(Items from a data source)
* * * *

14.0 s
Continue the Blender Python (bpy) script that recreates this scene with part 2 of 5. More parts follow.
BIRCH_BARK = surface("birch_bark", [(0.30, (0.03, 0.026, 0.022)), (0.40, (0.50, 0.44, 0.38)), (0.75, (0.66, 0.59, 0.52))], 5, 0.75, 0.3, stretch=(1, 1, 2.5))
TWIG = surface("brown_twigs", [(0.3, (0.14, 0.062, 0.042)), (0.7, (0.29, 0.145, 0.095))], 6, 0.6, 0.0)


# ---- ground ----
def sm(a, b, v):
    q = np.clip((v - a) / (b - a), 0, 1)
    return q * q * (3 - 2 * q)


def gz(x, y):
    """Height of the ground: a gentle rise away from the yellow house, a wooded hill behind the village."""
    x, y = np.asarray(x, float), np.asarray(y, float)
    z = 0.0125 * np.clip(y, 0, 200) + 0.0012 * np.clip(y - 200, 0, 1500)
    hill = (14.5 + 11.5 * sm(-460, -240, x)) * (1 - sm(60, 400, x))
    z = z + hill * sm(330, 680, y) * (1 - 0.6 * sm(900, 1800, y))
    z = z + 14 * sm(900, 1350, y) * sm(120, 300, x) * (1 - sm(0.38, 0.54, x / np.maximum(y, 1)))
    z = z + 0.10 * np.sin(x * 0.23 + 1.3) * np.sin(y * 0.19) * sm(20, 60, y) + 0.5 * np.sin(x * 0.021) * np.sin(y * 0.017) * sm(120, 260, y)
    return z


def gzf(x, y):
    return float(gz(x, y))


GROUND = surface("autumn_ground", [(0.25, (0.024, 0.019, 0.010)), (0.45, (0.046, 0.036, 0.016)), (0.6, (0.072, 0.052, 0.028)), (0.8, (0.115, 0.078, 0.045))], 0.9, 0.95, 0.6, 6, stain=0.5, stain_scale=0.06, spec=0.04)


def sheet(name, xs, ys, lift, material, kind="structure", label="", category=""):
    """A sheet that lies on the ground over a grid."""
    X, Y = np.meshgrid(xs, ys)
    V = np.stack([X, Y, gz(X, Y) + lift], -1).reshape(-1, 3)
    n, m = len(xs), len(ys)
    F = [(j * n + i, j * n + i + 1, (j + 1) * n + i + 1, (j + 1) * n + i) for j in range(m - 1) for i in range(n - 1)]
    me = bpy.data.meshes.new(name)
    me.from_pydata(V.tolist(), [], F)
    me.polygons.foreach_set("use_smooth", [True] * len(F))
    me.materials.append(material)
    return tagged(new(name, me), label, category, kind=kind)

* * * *

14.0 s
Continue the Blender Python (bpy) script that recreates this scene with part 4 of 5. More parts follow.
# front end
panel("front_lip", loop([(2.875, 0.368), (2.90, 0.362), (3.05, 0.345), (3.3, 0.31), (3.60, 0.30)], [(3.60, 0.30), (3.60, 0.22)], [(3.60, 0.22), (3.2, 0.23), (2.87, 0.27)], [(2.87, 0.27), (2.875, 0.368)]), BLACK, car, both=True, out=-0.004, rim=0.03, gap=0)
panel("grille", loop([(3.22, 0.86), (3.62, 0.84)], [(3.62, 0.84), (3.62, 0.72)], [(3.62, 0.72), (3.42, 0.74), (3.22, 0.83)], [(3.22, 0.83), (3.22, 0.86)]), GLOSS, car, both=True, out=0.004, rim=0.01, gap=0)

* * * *

Directions for this task: Only lines with the string "that" belong in your answer; copy each one.

Solution to this exercise:
Continue the Blender Python (bpy) script that recreates this scene with part 2 of 5. More parts follow.
    """A sheet that lies on the ground over a grid."""
Continue the Blender Python (bpy) script that recreates this scene with part 4 of 5. More parts follow.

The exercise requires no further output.